Hardcover (Profile Books, 128 pages)
First published 2013; this edition published 2014)
Rating on Goodreads: 2 stars
“A mysterious manuscript lands on the desk of the step-son of the late Dr Hugh Meredith, a country doctor with a prosperous and peaceful practice in a small English town. From the written account he has left behind, however, we learn that Meredith was haunted by events that took place years before, during his training as a junior doctor near London’s Fleet Street, in a neighbourhood virtually unchanged since Dickens’s times.
Living then in rented digs, Meredith gets to know two other young medics, who have been carrying out audacious and terrifying research and experiments.

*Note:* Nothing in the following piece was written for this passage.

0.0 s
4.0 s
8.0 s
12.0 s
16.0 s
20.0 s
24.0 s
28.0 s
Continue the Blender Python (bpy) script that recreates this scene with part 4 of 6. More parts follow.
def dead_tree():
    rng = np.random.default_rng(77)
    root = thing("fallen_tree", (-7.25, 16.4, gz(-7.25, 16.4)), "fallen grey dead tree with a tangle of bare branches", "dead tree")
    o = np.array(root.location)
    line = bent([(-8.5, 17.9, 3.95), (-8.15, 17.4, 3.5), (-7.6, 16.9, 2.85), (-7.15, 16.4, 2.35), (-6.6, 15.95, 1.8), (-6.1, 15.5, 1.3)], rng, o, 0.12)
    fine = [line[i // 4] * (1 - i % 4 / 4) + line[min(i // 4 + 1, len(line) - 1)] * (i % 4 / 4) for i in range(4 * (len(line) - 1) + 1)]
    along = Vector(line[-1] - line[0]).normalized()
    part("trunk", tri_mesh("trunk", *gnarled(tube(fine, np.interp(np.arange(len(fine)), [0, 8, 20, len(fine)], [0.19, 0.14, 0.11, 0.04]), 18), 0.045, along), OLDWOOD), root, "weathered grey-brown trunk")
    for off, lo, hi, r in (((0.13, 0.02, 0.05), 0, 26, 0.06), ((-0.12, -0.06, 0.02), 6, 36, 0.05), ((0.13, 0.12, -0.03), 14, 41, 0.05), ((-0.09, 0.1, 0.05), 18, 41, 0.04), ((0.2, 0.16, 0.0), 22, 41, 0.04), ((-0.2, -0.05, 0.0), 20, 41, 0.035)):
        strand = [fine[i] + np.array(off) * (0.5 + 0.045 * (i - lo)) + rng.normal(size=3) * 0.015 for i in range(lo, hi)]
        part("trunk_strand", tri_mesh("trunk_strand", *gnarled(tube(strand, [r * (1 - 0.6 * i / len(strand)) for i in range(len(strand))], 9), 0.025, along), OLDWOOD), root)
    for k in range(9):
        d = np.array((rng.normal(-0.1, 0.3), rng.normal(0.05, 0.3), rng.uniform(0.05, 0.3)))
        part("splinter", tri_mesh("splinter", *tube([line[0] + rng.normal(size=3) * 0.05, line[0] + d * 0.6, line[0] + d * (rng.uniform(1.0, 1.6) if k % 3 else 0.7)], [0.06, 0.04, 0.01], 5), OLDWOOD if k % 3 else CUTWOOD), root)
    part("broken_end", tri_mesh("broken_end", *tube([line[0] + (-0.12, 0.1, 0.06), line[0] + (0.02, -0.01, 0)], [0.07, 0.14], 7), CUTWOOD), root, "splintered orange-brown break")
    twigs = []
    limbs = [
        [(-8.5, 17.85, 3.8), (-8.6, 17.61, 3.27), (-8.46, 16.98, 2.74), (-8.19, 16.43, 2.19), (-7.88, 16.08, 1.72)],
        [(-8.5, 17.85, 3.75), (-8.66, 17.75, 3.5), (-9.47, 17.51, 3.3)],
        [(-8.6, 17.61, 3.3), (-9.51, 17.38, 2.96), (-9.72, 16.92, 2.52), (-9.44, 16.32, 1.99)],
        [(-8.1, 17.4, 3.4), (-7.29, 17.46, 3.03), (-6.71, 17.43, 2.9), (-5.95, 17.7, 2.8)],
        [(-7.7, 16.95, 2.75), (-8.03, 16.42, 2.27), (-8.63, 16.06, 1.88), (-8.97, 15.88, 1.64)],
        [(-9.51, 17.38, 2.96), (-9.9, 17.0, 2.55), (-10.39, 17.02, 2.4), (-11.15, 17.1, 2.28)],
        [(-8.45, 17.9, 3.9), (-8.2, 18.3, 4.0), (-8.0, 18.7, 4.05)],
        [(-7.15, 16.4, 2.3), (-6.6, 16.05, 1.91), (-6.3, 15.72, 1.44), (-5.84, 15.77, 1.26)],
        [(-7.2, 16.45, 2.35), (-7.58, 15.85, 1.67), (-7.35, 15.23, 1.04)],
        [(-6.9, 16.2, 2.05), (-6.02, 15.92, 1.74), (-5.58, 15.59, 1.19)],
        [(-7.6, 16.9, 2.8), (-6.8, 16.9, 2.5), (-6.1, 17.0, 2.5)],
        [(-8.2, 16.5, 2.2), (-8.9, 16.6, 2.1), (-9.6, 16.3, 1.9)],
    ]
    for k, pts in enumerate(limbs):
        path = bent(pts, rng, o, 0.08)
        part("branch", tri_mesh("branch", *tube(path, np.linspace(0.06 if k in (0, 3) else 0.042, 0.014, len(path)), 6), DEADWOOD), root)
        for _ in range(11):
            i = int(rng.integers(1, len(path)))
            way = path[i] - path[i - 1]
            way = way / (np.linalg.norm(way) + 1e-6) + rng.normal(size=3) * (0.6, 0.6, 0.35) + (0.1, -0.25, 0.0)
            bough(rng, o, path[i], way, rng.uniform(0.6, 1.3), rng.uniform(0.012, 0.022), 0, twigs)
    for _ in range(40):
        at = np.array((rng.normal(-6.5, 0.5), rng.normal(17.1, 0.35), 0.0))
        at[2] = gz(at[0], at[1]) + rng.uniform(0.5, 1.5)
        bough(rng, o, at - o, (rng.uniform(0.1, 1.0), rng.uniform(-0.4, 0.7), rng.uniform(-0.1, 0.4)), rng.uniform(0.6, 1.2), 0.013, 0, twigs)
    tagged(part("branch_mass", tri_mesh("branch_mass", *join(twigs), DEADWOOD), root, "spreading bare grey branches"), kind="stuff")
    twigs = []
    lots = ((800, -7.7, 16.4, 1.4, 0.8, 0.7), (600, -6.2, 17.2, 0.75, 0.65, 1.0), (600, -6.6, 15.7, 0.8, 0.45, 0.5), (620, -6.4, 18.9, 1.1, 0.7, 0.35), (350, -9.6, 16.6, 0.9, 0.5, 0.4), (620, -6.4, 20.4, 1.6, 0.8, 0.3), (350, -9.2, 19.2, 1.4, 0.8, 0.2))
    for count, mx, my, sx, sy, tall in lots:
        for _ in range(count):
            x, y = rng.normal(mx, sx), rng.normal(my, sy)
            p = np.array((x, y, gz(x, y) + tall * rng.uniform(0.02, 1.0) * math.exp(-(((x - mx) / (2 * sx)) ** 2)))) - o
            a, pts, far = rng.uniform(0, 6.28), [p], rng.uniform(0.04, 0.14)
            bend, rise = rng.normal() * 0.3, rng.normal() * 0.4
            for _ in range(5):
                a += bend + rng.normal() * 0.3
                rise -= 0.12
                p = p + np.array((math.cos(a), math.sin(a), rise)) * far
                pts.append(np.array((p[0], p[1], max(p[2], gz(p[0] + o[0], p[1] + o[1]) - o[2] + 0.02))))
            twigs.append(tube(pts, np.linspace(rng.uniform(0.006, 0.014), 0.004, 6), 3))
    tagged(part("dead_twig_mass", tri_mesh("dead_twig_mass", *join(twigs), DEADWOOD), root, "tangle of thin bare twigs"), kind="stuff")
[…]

Now they need the help of another who must be a doctor capable of total discretion and strong nerves.”
First of all, what a beautiful, beautiful cover. I mean, look at it. It’s gorgeous. It’s textured, too, which makes it all the more lovely.

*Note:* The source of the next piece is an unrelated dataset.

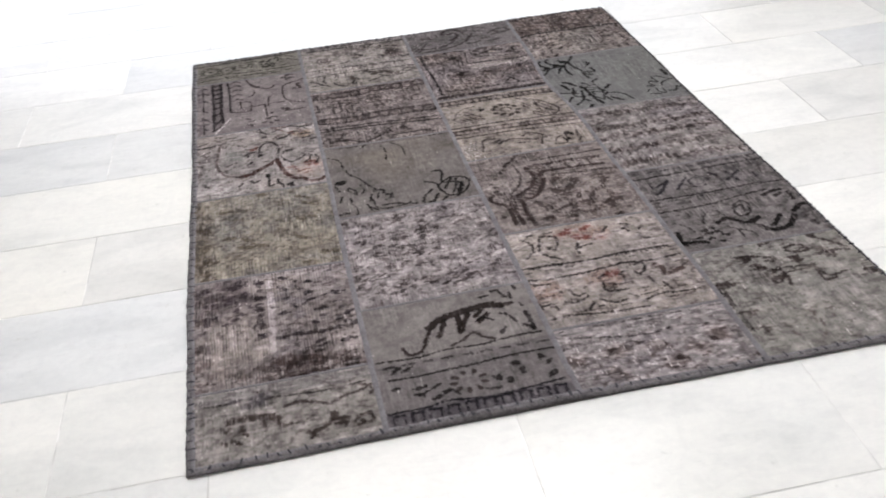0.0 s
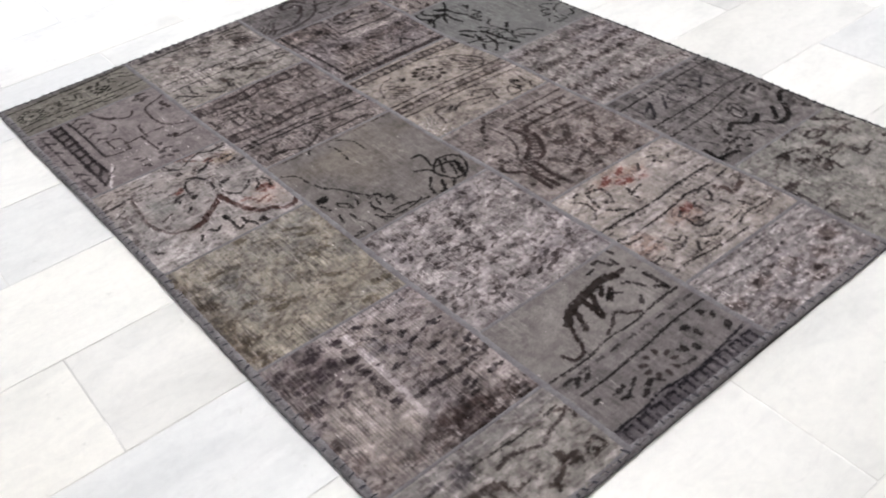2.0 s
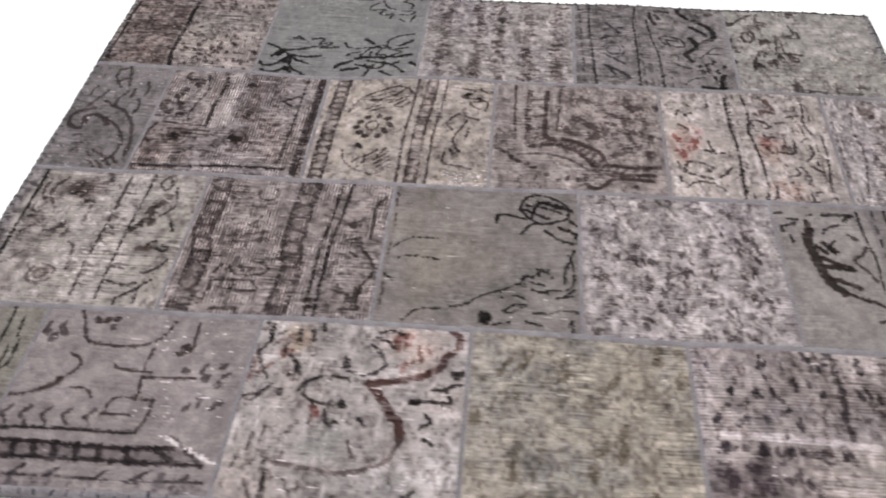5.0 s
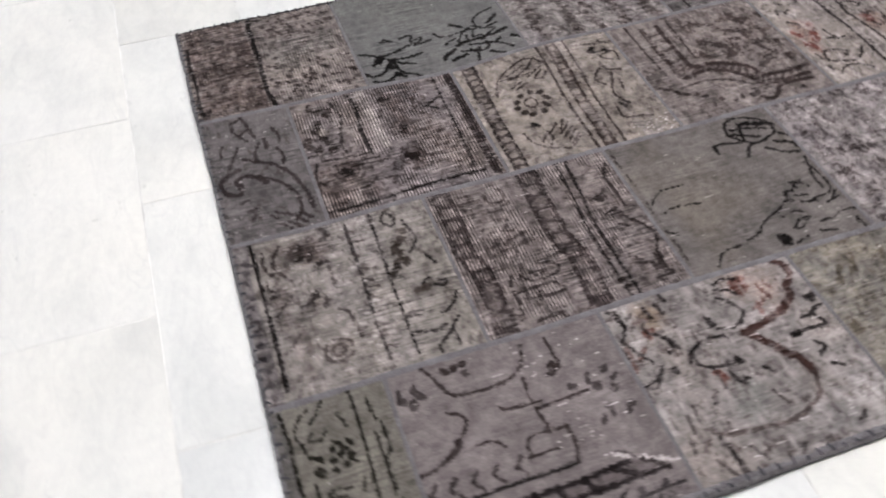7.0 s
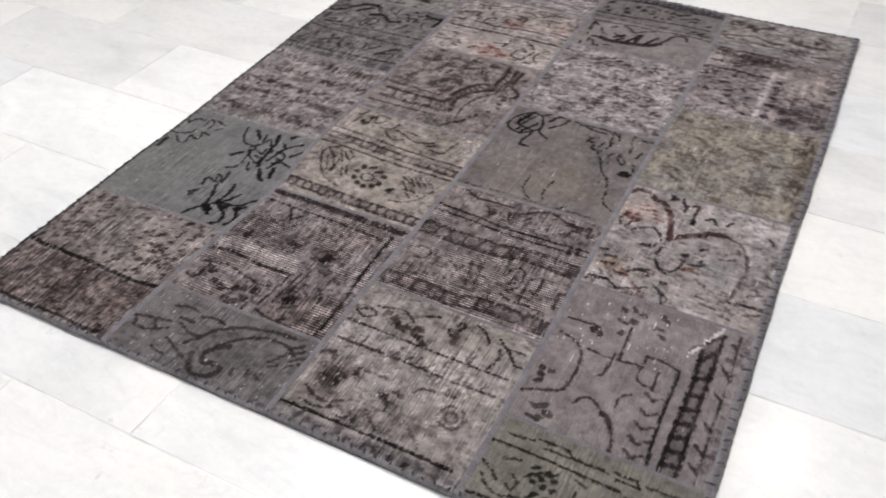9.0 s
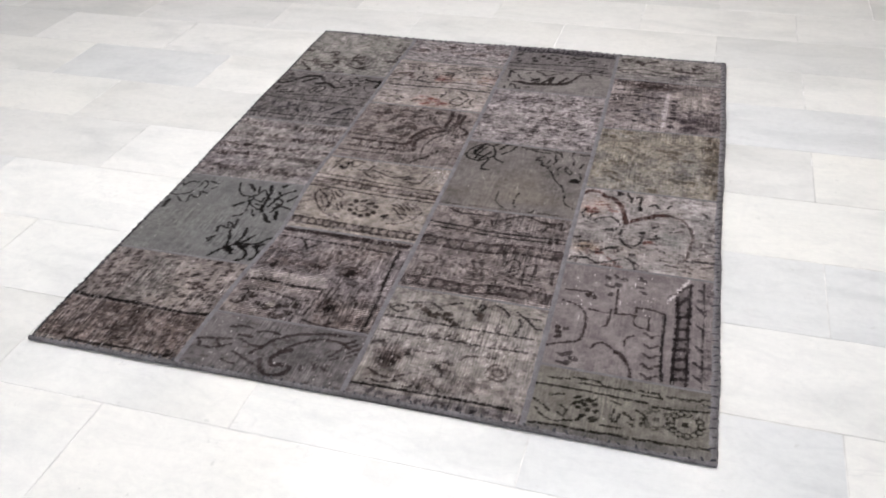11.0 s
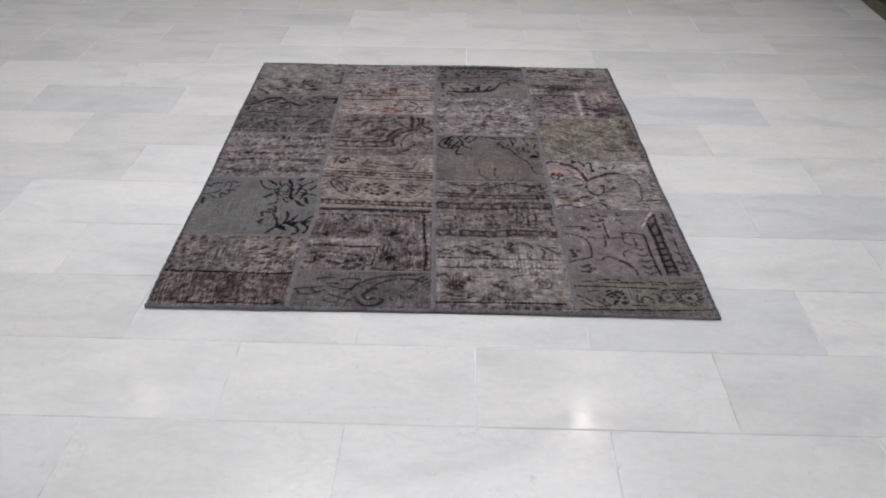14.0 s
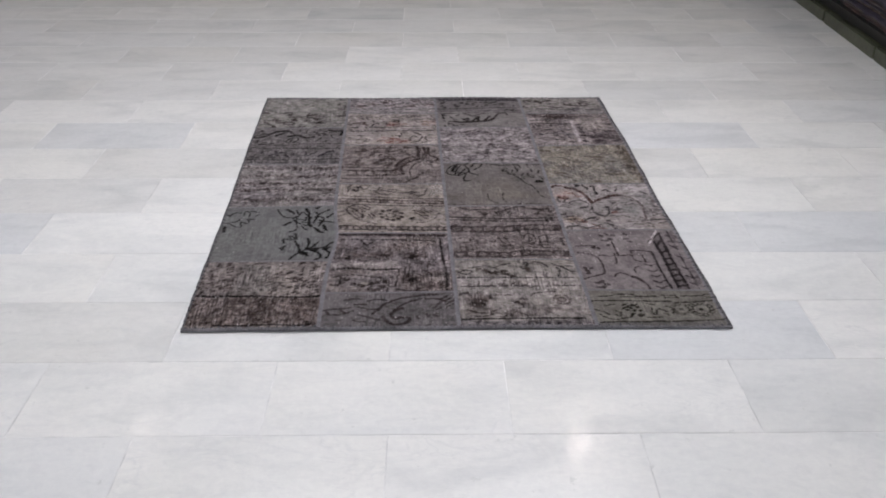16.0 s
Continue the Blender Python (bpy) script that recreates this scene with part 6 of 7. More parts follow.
def patch_olive():
    w = Weave(C3 + GAP, C4, 0.99 + GAP, 1.385, (0.172, 0.159, 0.135), 44, 0.2, (0.155, 0.149, 0.134))
    w.ink(np.clip(w.noise(0.05, 0.03) * 2.4 - 1.25, 0, 1), (0.142, 0.139, 0.132), 0.8)
    w.shade([(1.452, 1.152), (1.488, 1.161)], 0.05, 0.05, (0.125, 0.128, 0.128), 0.5)
    w.shade([(1.275, 1.29), (1.43, 1.285), (1.36, 1.294), (1.227, 1.293)], 0.07, 0.06, (0.19, 0.174, 0.147), 0.5)
    w.ticks(330, 0.013, 0.007, (0.1, 0.085, 0.063), 0.45, None, 0.4, 1.2)
    w.ticks(220, 0.013, 0.006, (0.2, 0.185, 0.155), 0.42, None, 0.4, 1.2)
    w.dabs([(1.434, 1.256), (1.428, 1.223), (1.389, 1.258), (1.27, 1.367), (1.271, 1.385), (1.208, 1.332), (1.232, 1.331), (1.272, 1.052), (1.251, 1.095), (1.25, 1.159), (1.285, 1.16), (1.481, 1.075), (1.285, 1.249), (1.382, 1.008), (1.47, 1.21)], 0.022, 0.01, (0.082, 0.066, 0.04), 0.6, -0.2, 1.0)
    w.dabs([(1.533, 1.233), (1.551, 1.307), (1.528, 1.38), (1.517, 1.301), (1.539, 1.151), (1.533, 1.352)], 0.025, 0.014, (0.07, 0.052, 0.034), 0.6, -0.2, 1.0)
    w.band(1.0, 1.385, (0.082, 0.064, 0.045), 0.5, 0.03, 1.51, 1.6)
    w.ribs(0.2, 0.1, 0.1, 0.4)
    w.wear(0.3, (0.24, 0.222, 0.185), 0.07, 0.05, 0.52)
    w.flecks(50)
    return w.finish("patch", "mottled olive beige carpet square with a worn pile", rug)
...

However, the story within wasn’t nearly so lovely to read. In fact, it was dull. Extremely dull. And the science didn’t really make sense – granted, it’s more of a ghost story than a piece of science fiction, but you’d expect the science to add up, wouldn’t you?
The characters are unexciting and not nearly fleshed-out enough. I found that I didn’t really care about any of them, even Meredith. Their experiments are suitably horrific enough, but if I want horrific experiments, I know I’ll stick to Shelley in the future. Frankenstein portrayed the horror of morality in science far better than Printer’s Devil Court has. I know Susan Hill is supposed to be masterful at ghost stories, but truly? I’m not seeing it here. All I see is a jumbled mess of characters and half-baked ideas. If only Hill could have properly meshed them together. Perhaps then it would have been suitably gripping.